There is a lot of latent and even open dislike of Muslims in the West. It would be cynical to say “let them kill each other.”

But that would be neither wise nor prudent. We have a humanitarian crisis which requires a military response as much as relief operations.

This may be the final unsolved problem of the First World War — but maybe we can solve it within a century of 1918. Then, the pernicious cycle of collective irresponsibility that unloaded itself in the famed guns of August (1914) would finally have come to a long-overdue close.

What can be done?

There evidently is no immediate solution to the Middle East conundrum. What can be done? One option is try the idea of a comprehensive international conference that would take on all the interrelated problems of Syria, Iraq, Iran, Lebanon and Jordan. And it would take in Israel?Palestine issues as well.

It may not work, but if there is even a 10% chance that it may resolve some disputes, it is worth trying.

Either way, we need to come to terms with the fact that the ‘nations’ carved out after 1918 were artificial entities. In addition, there remain “nations without states.” The Kurds want a nation-state, but at present their people are spread across three “nations” of the Middle East as we have come to know it. ISIS has shown how flimsy these borders are.

The Versailles conference was not a smashing success by any means, but at least it took place. In contrast, there was never a conference to discuss the Ottoman Empire’s aftermath conclusively.


The upheaval we face in the Middle East today, properly understood, is not about ISIS.

The Islamic State's origins harken back to lines drawn by the West, leaving a deep wound in Sunni Islam’s psyche.

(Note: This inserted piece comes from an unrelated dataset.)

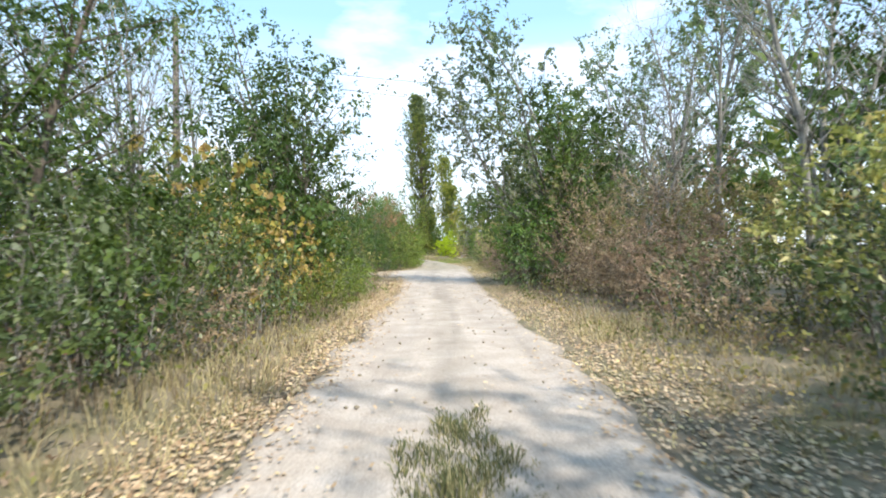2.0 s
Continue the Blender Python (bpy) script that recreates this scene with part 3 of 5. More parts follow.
cable((-9.75, 35.1, 9.7), (22.0, 35.5, 8.6), 1.1)
cable((-9.75, 35.1, 9.3), (22.0, 36.2, 8.3), 1.4)
cable((-9.75, 35.1, 9.5), (-10.45, 56.8, 9.3), 0.7)
cable((-10.45, 56.8, 9.0), (-12.6, 102.6, 8.5), 1.6)
cable((-10.35, 56.8, 9.2), (-12.5, 102.6, 9.0), 1.6)
for zz, dx in ((8.7, 0.0), (10.1, 0.1)):
    cable((-12.6 + dx, 102.7, zz - 0.2), (-13.2 + dx, 147.1, zz * 0.93 - 0.2), 1.6)
cable((-12.6, 102.6, 8.55), (51.2, 73.1, 4.8), 0.3, 0.013, 40)
cable((-12.6, 102.6, 8.50), (51.2, 73.4, 4.6), 0.5, 0.009, 40)
cable((-12.6, 102.6, 8.45), (-22.6, 76.3, 6.65), 0.8, 0.018)
cable((-12.6, 102.6, 8.75), (-22.6, 76.2, 7.7), 0.7, 0.010)
cable((-16.0, 57.2, 2.7), (-5.2, 55.8, 2.75), 0.05, 0.03)
cable((-12.6, 102.7, 8.7), (-52.5, 118.4, 4.1), 0.3, 0.014)

coil = thing("cable_coil", pose(-15.1, 95.6, 7.15, 90, 0, 30), "small loop of spare black cable hanging from a wire", "cable")
pipe("loop", [(0.16 * math.cos(c), 0.14 * math.sin(c), 0.02 * math.sin(2 * c)) for c in np.linspace(0, 2 * math.pi, 17)], 0.015, WIRE, coil, 5)


# ---- pipe rack, shed and far block ----
def rack_post(g, x, y, z0, z1, w, cap=True):
    bm = box(bmesh.new(), (w, w, z1 - z0), (x, y, (z0 + z1) / 2), bevel=0.02)
    part("pillar", bm, CONCRETE, g, "pale square concrete pillar")
    if cap:
        part("bearer", box(bmesh.new(), (1.7, w * 0.8, 0.22), (x + 0.5, y, z1 + 0.1), bevel=0.015), CONCRETE, g)


rack = thing("pipe_rack", Matrix(), "derelict pipe rack of sagging lagged pipes on concrete pillars", "pipe rack")
RACK_Y, RACK_X = [88, 94, 107, 124, 146], [-22.1, -22.9, -24.6, -26.9, -30.9]
for y, tall in ((95.0, 5.6), (107.6, 5.6), (120.4, 5.6), (127.6, 4.5), (129.6, 4.5), (140.3, 4.5), (143.8, 4.5)):
    rack_post(rack, float(np.interp(y, RACK_Y, RACK_X)), y, -1.0, tall, 0.44, tall < 5)
rr = random.Random(5)
for k in range(12):
    off, hz_ = 0.09 * k - 0.1, rr.uniform(-0.05, 0.38)
    pts = []
    stop = 53.5 + rr.uniform(-2.5, 3.0)
    for t in np.linspace(0, 1, 40):
        y = 92.0 + t * stop
        pts.append((float(np.interp(y, RACK_Y, RACK_X)) + off + rr.uniform(-0.05, 0.05), y, 4.72 + hz_ + rr.uniform(-0.07, 0.07) - 0.14 * abs(math.sin(t * 13.2 + 0.2 * k))))
    pipe("pipe", pts, rr.choice((0.03, 0.045, 0.065)), RUST if k % 3 == 0 else LAGGING, rack, 6, "rusty steel pipe" if k % 3 == 0 else "frayed dark lagged pipe with pale rags")
rack2 = thing("pipe_rack", Matrix(), "low rusty pipe rack crossing behind the shed", "pipe rack")
for x, y in ((-31.6, 162.5), (-25.2, 163.5), (-38.0, 161.0)):
    rack_post(rack2, x, y, -0.9, 3.9, 0.42)
for k in range(4):
    pts = [(x, 161 + (x + 38) * 0.19 + 0.3 * k - 0.5, 4.25 + 0.1 * math.sin(x * 0.9 + k) * 0.5 + 0.05 * k) for x in np.linspace(-40, -22, 16)]
    pipe("pipe", pts, 0.08 + 0.03 * (k % 2), RUST, rack2, 7)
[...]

In ISIS, we do not only face an extreme version of Islamism – but a direct echo of prolonged Western negligence.

Russia’s incursion into Afghanistan was the first time the West became aware of the mess which was – and is — the Middle East.

Islamism is a movement against governments in Muslim-majority countries more than it is against the West.

From Pakistan at one end to Algeria at the other, Islamist forces are undermining Muslim populations.